Sunday, July 12, 2009

Chrome: Darn the Luck

It looks like my favorite feature of the Linux version of Chrome, the lack of Flash support, is going the way of the dodo: http://h3g3m0n.wordpress.com/2009/07/12/linux-chrome-flash-ext/

It's nice to have a browser that doesn't support Flash simply because so many web sites use it for advertising content. Perhaps advertising is the predominant use of Flash.

Saturday, July 11, 2009

Fixing a Broken Link




In November I posted about my last mile, and the entry included the Xohm logo. But I linked to it rather than grabbing my own. And the link rotted. So, I've just grabbed my own and will update the broken link in the old post.

gFTP Much Nicer than Nautilus for sftp

Gnome ships with GUI sftp support built into nautilus, but it's not ideal. I was living with it, and do prefer it over the command line version (I'm getting lazy in my old age) but recently have been evaluating xfce as an environment. This is a whole different story, but I'd like to find a less bloated, less buggy environment than Gnome. Xfce doesn't seem to ship with a GUI sftp client, which is totally fine--why ship software that many users won't use?

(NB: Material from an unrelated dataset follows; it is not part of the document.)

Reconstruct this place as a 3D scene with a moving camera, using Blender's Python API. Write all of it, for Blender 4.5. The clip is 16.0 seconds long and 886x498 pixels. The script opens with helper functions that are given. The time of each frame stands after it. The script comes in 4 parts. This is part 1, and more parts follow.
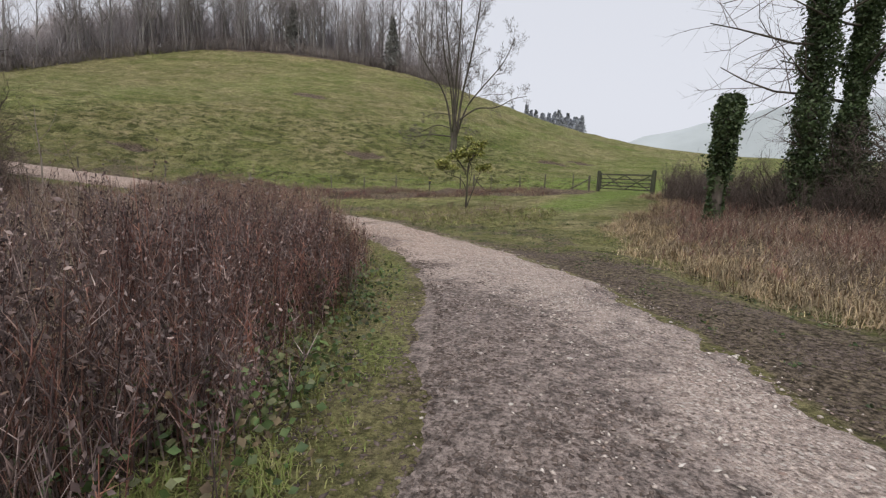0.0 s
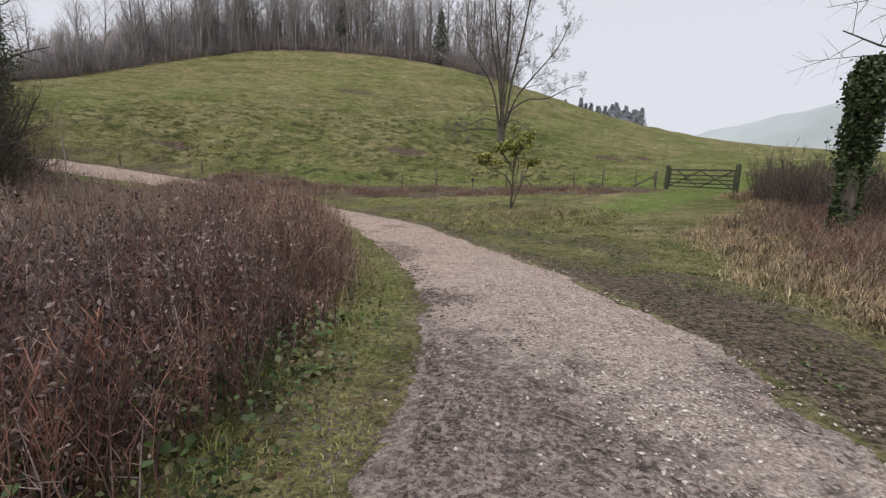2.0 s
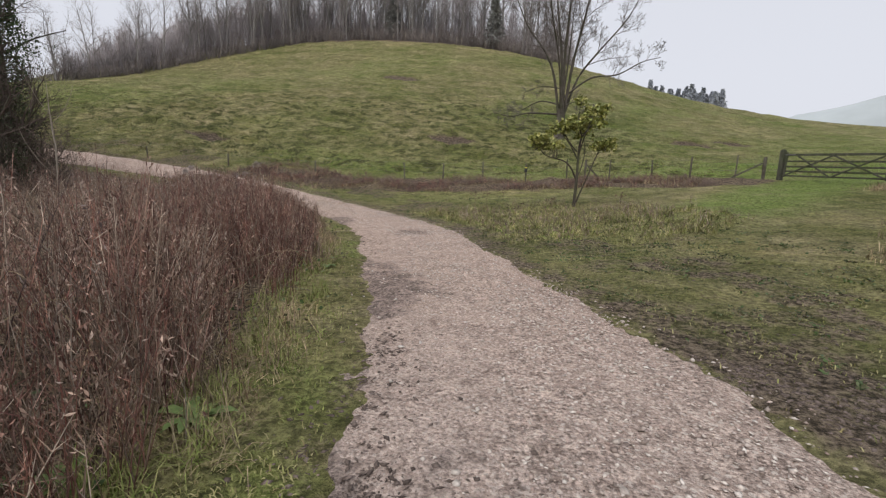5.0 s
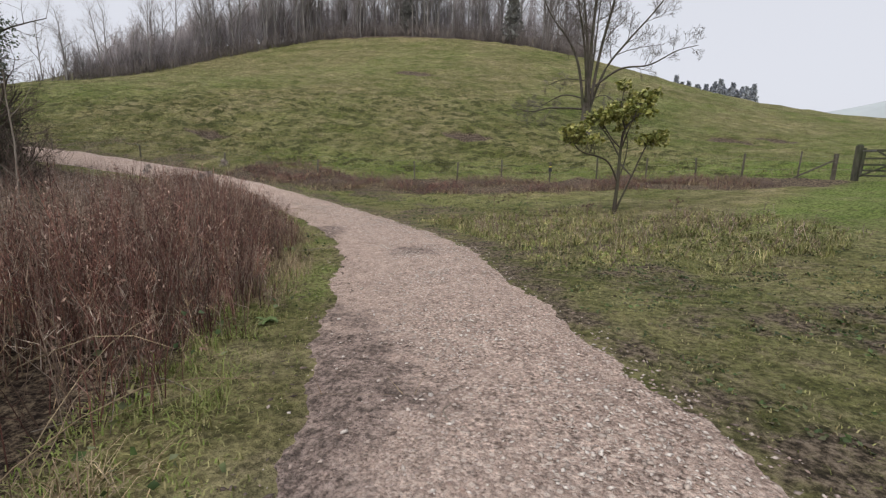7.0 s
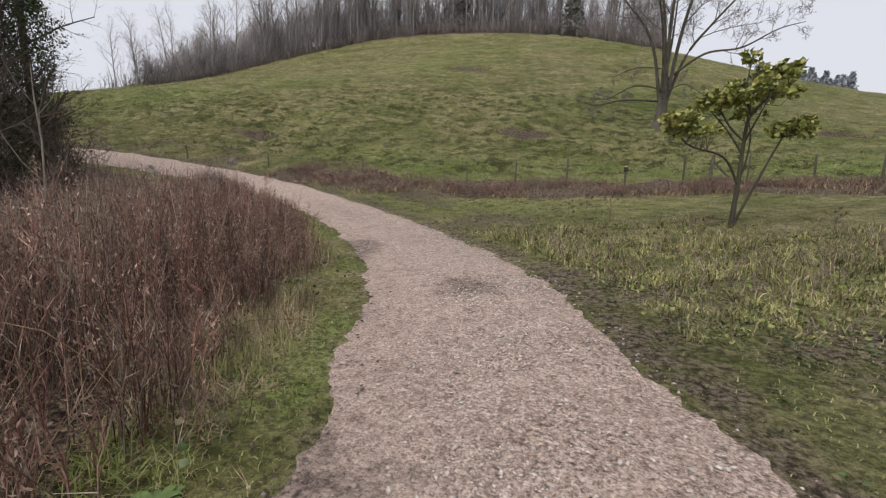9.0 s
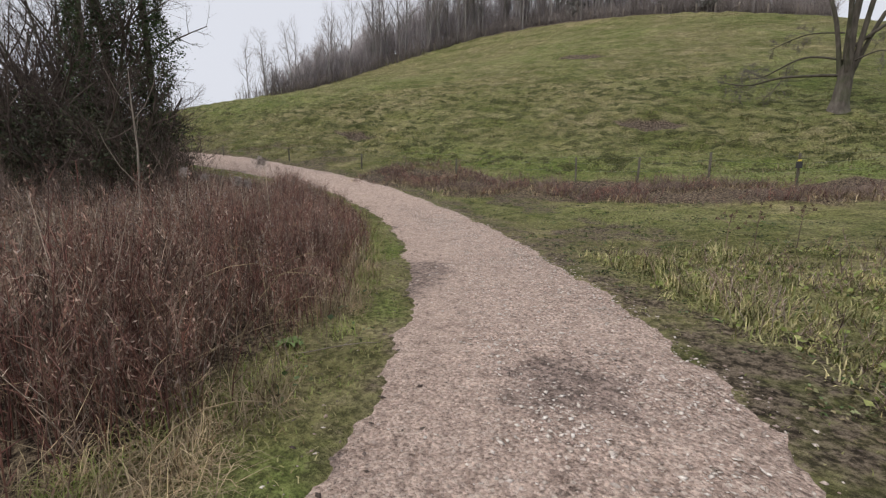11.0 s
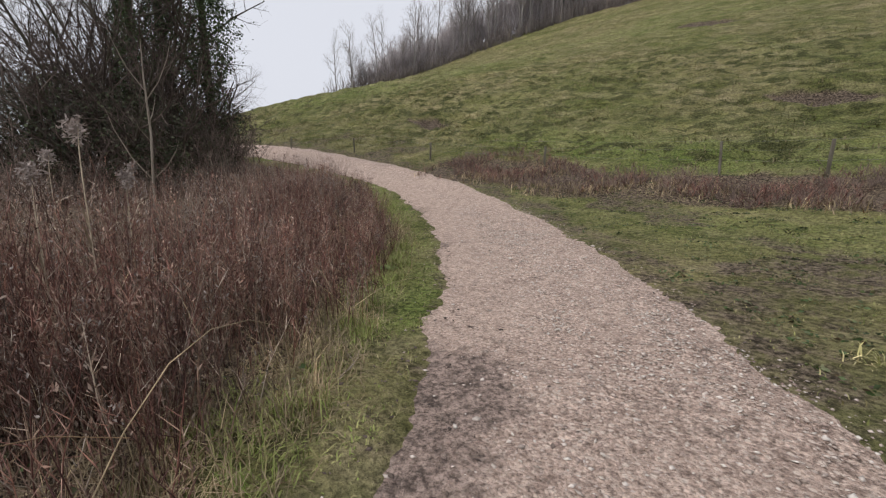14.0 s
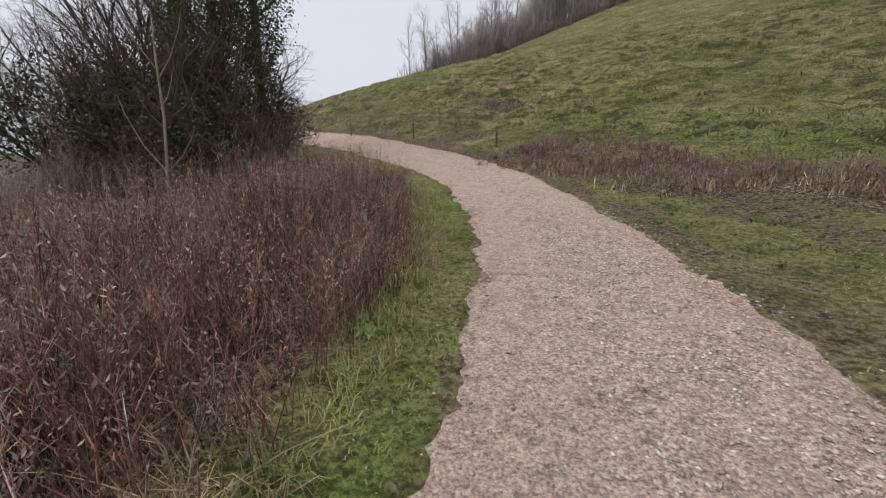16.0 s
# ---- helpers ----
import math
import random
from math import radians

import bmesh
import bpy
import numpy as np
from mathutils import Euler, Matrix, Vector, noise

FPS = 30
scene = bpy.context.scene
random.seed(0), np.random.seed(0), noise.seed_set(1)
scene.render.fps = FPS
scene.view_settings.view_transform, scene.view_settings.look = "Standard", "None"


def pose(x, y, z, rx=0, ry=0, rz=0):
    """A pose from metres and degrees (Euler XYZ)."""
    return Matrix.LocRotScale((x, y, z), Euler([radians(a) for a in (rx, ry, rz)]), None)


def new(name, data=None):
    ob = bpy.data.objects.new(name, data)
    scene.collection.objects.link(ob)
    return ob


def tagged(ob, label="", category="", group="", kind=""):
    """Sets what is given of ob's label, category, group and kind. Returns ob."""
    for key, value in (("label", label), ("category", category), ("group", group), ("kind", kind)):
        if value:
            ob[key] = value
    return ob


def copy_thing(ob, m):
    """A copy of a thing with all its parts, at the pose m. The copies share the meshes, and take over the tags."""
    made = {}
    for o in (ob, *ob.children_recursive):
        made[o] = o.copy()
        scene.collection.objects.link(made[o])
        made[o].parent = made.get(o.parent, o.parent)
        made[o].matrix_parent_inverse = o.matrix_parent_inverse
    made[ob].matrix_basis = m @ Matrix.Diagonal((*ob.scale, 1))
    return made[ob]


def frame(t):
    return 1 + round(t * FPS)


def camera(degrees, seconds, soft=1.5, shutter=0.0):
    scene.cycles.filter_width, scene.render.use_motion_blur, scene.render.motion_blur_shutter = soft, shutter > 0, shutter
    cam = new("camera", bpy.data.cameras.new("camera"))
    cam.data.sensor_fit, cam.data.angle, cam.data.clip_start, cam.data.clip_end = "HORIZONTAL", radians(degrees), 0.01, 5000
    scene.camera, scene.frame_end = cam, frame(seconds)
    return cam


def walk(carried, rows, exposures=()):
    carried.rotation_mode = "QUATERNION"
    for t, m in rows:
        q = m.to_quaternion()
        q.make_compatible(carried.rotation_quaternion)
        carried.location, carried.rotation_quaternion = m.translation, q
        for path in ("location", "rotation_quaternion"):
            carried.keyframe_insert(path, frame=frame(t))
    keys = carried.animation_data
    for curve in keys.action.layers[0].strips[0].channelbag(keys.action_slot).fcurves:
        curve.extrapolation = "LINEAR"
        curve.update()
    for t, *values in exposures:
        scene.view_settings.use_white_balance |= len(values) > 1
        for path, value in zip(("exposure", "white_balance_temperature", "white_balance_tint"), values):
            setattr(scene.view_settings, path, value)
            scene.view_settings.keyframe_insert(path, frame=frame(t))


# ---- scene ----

Looking around, I found gFTP. So far, it seems gFTP is as good as nautilus in every respect. A major difference, however, is that when transferring files to and fro, gFTP maintains modification times. This way, if I have two copies of the same file in two (or more) places, they all have the same modification time. Seems pretty basic and pretty obvious--and very important--but nautilus gets it wrong.

Is my preference for a GUI sftp client really a sign of laziness? I don't think so. In many cases command line tools are quicker and easier, but when maintaining web directory trees it's nice to be able to quickly glance at two direcoties and see if their contents match. gFTP does have one quirk that's inconvenient in this regard, however, in that it sorts files and directories differently. IMHO, this is another sign of Linux developers not understanding Unix: a directory is, like a file, a link in a directory, darn it, so sort it like other links.